- _REQUIREMENTS_: For the data below, report the number of lines that contain the string "functions" and nothing else.

- _TASK INPUTS_:
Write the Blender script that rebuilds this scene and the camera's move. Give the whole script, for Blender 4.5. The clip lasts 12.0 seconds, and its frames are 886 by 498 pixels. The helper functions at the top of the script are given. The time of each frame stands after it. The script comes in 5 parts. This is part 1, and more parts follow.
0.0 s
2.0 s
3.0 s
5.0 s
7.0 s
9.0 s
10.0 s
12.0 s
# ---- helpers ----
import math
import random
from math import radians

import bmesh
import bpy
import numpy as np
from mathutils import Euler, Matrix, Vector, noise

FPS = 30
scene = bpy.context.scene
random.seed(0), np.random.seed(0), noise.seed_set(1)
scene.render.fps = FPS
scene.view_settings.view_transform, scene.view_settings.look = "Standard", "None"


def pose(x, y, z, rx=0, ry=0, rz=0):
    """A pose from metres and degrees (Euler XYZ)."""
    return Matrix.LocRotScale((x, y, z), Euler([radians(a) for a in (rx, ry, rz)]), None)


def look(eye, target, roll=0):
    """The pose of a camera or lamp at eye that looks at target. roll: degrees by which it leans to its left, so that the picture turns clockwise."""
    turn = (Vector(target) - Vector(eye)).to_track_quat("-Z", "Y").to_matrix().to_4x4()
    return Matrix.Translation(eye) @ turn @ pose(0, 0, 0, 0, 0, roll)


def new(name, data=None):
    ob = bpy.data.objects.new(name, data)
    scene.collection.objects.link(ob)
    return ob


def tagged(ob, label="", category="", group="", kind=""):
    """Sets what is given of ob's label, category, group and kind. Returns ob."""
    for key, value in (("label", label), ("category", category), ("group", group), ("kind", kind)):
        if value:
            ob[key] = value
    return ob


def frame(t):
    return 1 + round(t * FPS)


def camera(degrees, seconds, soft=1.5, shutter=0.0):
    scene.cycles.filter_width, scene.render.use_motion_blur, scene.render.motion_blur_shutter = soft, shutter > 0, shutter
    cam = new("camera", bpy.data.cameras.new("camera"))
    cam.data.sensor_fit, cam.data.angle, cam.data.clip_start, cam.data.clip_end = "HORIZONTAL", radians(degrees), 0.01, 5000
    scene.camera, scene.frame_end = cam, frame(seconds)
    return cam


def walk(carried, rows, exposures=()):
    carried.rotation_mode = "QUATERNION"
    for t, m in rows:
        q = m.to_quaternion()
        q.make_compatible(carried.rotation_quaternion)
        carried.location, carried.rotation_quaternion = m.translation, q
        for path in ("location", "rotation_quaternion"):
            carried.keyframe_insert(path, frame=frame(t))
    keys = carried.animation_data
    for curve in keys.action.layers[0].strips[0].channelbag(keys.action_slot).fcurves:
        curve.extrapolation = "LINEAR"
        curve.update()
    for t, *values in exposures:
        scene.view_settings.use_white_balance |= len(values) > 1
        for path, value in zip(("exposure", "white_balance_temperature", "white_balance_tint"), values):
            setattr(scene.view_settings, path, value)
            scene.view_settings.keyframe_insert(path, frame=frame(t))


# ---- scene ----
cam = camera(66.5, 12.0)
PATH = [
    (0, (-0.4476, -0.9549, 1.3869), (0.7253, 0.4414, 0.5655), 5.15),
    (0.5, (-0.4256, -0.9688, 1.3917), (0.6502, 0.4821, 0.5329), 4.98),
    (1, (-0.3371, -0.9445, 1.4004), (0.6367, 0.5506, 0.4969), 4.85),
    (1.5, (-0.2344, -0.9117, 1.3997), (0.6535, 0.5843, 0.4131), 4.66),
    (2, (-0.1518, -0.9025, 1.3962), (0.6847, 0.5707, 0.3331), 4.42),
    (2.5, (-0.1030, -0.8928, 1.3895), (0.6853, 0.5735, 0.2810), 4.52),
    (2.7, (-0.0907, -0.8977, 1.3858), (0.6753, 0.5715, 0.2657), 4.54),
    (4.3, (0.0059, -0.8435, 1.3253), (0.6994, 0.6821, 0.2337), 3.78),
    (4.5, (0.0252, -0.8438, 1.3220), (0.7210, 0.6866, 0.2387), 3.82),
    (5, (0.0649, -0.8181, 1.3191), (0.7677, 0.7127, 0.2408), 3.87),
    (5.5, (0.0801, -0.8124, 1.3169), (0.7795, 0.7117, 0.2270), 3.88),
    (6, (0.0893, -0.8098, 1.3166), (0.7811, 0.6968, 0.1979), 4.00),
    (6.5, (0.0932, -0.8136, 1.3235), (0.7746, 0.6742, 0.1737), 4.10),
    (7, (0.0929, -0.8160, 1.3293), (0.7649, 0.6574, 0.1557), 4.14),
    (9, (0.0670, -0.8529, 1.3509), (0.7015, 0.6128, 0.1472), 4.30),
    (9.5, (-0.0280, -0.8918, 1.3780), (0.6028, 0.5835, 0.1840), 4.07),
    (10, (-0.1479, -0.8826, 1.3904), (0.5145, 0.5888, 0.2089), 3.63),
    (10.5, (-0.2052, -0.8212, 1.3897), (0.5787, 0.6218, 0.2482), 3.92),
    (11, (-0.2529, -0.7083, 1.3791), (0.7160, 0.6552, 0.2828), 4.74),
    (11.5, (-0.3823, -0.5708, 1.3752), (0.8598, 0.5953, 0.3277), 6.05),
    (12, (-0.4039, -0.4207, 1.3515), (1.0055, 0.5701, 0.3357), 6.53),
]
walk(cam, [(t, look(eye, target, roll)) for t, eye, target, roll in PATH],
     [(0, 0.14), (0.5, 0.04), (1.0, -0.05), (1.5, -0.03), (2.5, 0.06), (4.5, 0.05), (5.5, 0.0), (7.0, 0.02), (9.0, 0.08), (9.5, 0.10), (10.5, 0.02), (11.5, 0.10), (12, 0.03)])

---

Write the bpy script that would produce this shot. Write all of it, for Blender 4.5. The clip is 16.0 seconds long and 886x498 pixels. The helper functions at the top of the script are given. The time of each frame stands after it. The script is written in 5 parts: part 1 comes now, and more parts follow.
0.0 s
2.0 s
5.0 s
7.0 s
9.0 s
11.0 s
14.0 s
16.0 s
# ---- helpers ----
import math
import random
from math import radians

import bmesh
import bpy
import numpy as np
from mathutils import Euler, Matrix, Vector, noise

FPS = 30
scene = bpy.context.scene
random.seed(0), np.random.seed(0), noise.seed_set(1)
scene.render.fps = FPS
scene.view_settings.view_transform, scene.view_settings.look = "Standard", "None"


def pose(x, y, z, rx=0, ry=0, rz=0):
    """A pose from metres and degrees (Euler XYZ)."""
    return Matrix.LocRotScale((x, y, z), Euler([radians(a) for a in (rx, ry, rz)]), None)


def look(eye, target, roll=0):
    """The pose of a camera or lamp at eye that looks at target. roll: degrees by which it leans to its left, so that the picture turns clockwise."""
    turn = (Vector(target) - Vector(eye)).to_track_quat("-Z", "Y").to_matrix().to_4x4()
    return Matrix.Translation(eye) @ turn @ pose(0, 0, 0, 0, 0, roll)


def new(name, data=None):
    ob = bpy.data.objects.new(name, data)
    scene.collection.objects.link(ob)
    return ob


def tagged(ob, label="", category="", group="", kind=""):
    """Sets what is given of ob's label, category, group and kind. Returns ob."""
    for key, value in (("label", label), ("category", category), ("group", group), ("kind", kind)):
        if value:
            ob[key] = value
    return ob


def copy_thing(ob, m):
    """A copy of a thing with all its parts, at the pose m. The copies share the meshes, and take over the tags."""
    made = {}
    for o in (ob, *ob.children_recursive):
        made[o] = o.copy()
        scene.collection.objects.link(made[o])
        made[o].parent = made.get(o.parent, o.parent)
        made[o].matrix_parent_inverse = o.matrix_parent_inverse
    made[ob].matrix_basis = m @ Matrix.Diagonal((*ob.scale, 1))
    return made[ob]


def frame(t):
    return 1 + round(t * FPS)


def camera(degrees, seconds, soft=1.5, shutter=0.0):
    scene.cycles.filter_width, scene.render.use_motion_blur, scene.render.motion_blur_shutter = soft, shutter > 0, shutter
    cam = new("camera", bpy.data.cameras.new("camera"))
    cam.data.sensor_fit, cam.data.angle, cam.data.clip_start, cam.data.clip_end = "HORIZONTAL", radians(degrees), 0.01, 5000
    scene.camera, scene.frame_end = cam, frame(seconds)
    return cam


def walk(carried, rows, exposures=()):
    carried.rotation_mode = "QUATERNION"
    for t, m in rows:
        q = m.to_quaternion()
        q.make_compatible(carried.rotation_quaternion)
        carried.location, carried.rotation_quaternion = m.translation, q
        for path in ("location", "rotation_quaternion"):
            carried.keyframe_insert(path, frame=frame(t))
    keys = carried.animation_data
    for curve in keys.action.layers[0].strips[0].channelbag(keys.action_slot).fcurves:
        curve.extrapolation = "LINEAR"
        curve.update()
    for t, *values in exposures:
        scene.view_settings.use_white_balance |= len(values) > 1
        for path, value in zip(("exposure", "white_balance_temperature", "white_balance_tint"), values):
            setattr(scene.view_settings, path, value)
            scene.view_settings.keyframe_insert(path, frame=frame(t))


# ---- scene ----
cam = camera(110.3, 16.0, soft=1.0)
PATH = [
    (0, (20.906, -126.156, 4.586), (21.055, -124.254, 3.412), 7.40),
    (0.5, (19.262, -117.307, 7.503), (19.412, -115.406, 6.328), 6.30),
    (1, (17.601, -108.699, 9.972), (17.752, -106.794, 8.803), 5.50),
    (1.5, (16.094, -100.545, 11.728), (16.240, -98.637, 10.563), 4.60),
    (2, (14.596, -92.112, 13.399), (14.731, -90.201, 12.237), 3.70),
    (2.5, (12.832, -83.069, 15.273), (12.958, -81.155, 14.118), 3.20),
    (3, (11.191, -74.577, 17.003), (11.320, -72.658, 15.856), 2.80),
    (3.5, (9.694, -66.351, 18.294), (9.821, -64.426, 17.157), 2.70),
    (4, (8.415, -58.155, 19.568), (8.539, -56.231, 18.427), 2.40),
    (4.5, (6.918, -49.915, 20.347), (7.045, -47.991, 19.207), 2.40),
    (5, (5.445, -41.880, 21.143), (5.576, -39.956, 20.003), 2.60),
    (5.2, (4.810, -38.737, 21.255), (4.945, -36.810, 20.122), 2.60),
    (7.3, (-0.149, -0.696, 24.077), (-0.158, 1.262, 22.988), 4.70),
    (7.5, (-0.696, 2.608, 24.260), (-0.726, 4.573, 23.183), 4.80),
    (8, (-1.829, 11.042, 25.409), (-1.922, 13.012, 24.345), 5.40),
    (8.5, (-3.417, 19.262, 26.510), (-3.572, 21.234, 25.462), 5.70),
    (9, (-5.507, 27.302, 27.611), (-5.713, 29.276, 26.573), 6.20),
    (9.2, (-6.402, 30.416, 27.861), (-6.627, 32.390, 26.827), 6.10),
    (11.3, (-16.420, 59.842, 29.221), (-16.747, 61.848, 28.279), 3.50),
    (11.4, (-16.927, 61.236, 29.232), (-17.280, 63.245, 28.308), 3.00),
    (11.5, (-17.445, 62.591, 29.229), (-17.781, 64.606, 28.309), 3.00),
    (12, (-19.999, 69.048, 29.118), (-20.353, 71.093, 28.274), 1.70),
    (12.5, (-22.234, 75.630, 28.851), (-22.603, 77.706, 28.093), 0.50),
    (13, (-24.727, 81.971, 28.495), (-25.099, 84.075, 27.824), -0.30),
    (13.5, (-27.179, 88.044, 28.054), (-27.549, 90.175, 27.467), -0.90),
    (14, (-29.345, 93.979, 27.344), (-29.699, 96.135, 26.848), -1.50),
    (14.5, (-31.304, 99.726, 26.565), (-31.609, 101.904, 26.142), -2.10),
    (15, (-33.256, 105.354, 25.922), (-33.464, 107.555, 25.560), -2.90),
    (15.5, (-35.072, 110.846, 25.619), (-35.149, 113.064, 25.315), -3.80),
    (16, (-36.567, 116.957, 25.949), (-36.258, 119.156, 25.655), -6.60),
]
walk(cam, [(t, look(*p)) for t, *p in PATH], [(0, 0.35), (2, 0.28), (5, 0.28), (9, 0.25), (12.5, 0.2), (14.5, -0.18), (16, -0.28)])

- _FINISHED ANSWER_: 2